▸ **Short exercise**
Pictures in the data below are not part of the copy; transcribe everything else exactly.

━━━━━ Data shown ━━━━━

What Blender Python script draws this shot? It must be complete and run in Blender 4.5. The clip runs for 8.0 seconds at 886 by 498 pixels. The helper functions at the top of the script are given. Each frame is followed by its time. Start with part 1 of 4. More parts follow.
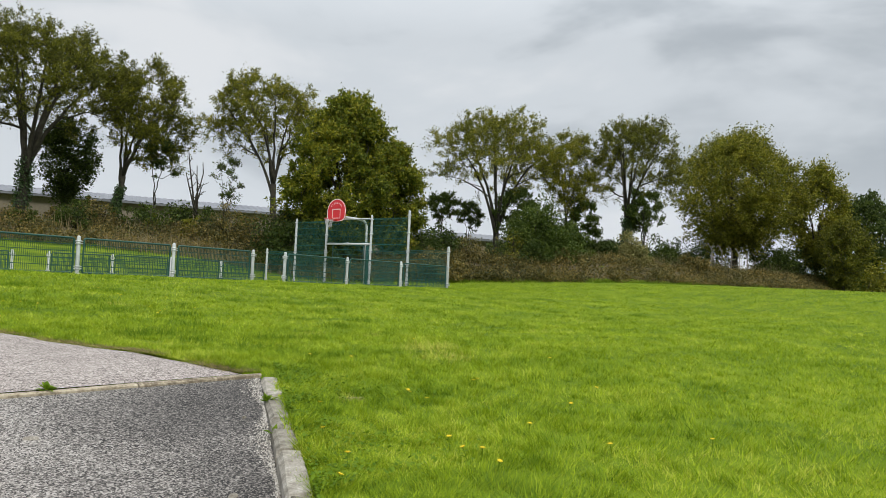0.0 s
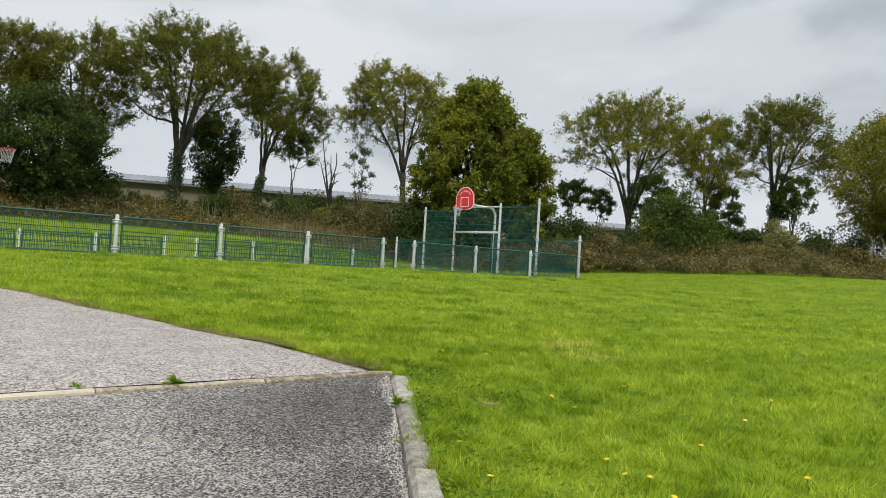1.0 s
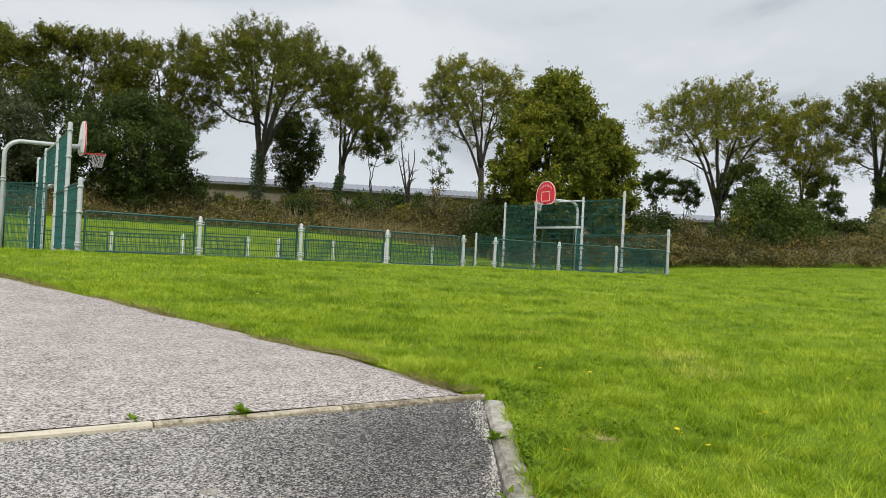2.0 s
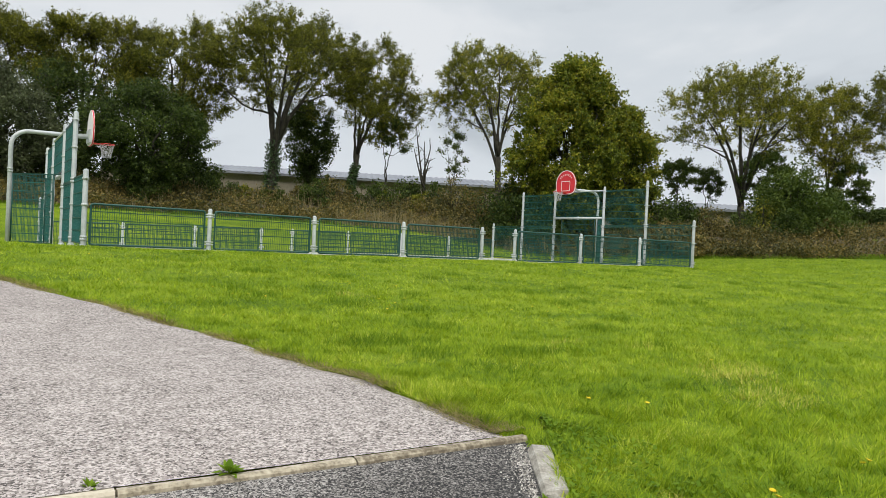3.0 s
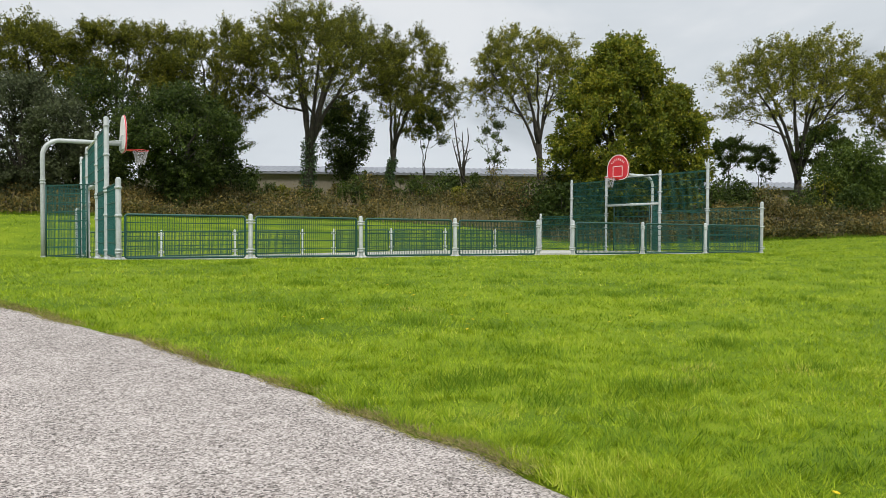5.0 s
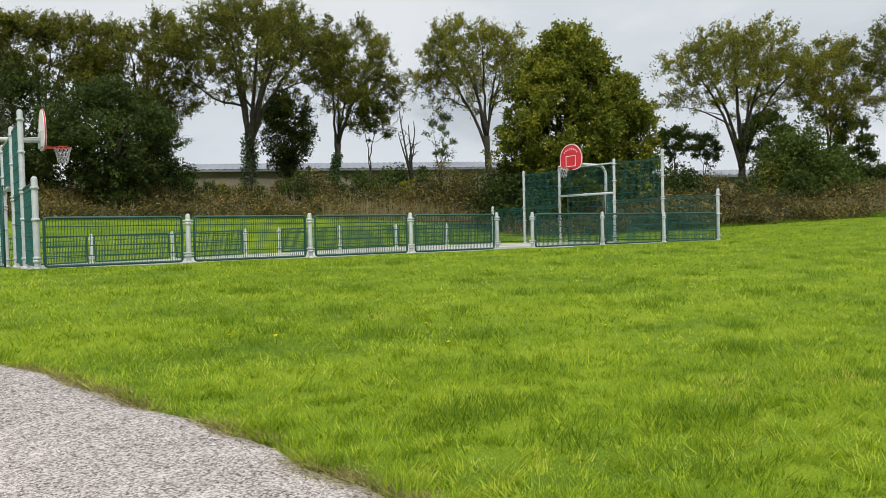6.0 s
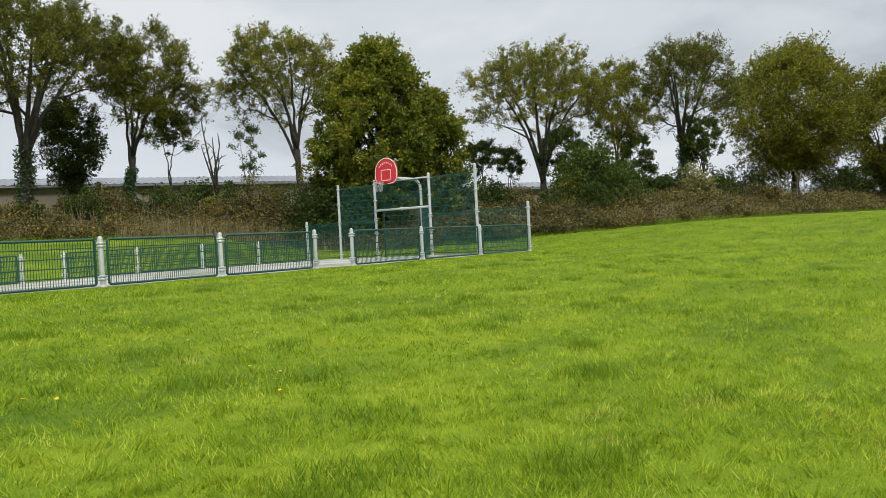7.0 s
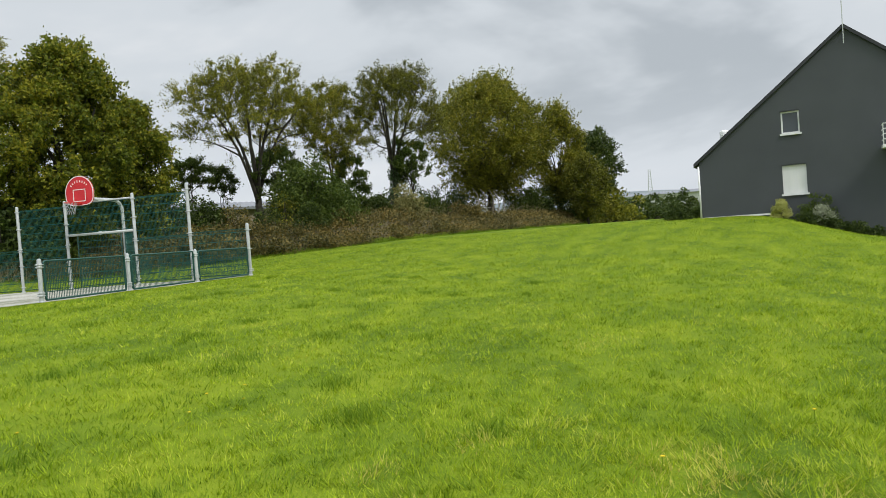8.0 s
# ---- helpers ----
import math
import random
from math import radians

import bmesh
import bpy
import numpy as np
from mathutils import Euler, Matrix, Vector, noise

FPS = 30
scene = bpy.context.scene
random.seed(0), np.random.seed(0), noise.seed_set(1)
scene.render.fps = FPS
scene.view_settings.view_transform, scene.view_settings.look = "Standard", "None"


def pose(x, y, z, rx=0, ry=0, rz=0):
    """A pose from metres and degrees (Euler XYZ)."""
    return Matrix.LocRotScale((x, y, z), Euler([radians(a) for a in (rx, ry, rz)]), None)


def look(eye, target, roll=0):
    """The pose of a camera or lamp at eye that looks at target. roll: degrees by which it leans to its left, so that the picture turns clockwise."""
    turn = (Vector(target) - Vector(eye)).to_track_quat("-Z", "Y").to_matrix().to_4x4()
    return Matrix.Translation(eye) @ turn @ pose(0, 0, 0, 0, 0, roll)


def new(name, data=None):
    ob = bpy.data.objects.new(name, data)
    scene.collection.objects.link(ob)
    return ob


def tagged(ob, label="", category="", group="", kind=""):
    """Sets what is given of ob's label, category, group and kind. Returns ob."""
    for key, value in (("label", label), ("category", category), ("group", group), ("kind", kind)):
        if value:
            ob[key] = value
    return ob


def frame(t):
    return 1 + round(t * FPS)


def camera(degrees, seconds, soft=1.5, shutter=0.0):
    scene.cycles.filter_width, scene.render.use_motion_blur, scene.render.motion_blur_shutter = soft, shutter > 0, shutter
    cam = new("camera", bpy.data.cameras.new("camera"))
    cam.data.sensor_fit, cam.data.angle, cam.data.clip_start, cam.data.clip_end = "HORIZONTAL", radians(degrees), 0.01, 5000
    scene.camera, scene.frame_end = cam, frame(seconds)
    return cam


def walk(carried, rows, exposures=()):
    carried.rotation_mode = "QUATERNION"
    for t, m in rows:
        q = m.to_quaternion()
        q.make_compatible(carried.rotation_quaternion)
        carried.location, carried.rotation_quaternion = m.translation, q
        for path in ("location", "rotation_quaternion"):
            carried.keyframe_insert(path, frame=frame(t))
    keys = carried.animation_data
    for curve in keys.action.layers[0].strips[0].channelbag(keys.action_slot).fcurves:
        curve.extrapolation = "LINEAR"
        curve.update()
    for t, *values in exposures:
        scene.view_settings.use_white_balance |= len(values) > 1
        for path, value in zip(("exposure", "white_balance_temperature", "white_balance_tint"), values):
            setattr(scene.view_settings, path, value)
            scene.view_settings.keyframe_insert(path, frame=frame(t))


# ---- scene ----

━━━━━

▸ **Result of this task**
What Blender Python script draws this shot? It must be complete and run in Blender 4.5. The clip runs for 8.0 seconds at 886 by 498 pixels. The helper functions at the top of the script are given. Each frame is followed by its time. Start with part 1 of 4. More parts follow.
0.0 s
1.0 s
2.0 s
3.0 s
5.0 s
6.0 s
7.0 s
8.0 s
# ---- helpers ----
import math
import random
from math import radians

import bmesh
import bpy
import numpy as np
from mathutils import Euler, Matrix, Vector, noise

FPS = 30
scene = bpy.context.scene
random.seed(0), np.random.seed(0), noise.seed_set(1)
scene.render.fps = FPS
scene.view_settings.view_transform, scene.view_settings.look = "Standard", "None"


def pose(x, y, z, rx=0, ry=0, rz=0):
    """A pose from metres and degrees (Euler XYZ)."""
    return Matrix.LocRotScale((x, y, z), Euler([radians(a) for a in (rx, ry, rz)]), None)


def look(eye, target, roll=0):
    """The pose of a camera or lamp at eye that looks at target. roll: degrees by which it leans to its left, so that the picture turns clockwise."""
    turn = (Vector(target) - Vector(eye)).to_track_quat("-Z", "Y").to_matrix().to_4x4()
    return Matrix.Translation(eye) @ turn @ pose(0, 0, 0, 0, 0, roll)


def new(name, data=None):
    ob = bpy.data.objects.new(name, data)
    scene.collection.objects.link(ob)
    return ob


def tagged(ob, label="", category="", group="", kind=""):
    """Sets what is given of ob's label, category, group and kind. Returns ob."""
    for key, value in (("label", label), ("category", category), ("group", group), ("kind", kind)):
        if value:
            ob[key] = value
    return ob


def frame(t):
    return 1 + round(t * FPS)


def camera(degrees, seconds, soft=1.5, shutter=0.0):
    scene.cycles.filter_width, scene.render.use_motion_blur, scene.render.motion_blur_shutter = soft, shutter > 0, shutter
    cam = new("camera", bpy.data.cameras.new("camera"))
    cam.data.sensor_fit, cam.data.angle, cam.data.clip_start, cam.data.clip_end = "HORIZONTAL", radians(degrees), 0.01, 5000
    scene.camera, scene.frame_end = cam, frame(seconds)
    return cam


def walk(carried, rows, exposures=()):
    carried.rotation_mode = "QUATERNION"
    for t, m in rows:
        q = m.to_quaternion()
        q.make_compatible(carried.rotation_quaternion)
        carried.location, carried.rotation_quaternion = m.translation, q
        for path in ("location", "rotation_quaternion"):
            carried.keyframe_insert(path, frame=frame(t))
    keys = carried.animation_data
    for curve in keys.action.layers[0].strips[0].channelbag(keys.action_slot).fcurves:
        curve.extrapolation = "LINEAR"
        curve.update()
    for t, *values in exposures:
        scene.view_settings.use_white_balance |= len(values) > 1
        for path, value in zip(("exposure", "white_balance_temperature", "white_balance_tint"), values):
            setattr(scene.view_settings, path, value)
            scene.view_settings.keyframe_insert(path, frame=frame(t))


# ---- scene ----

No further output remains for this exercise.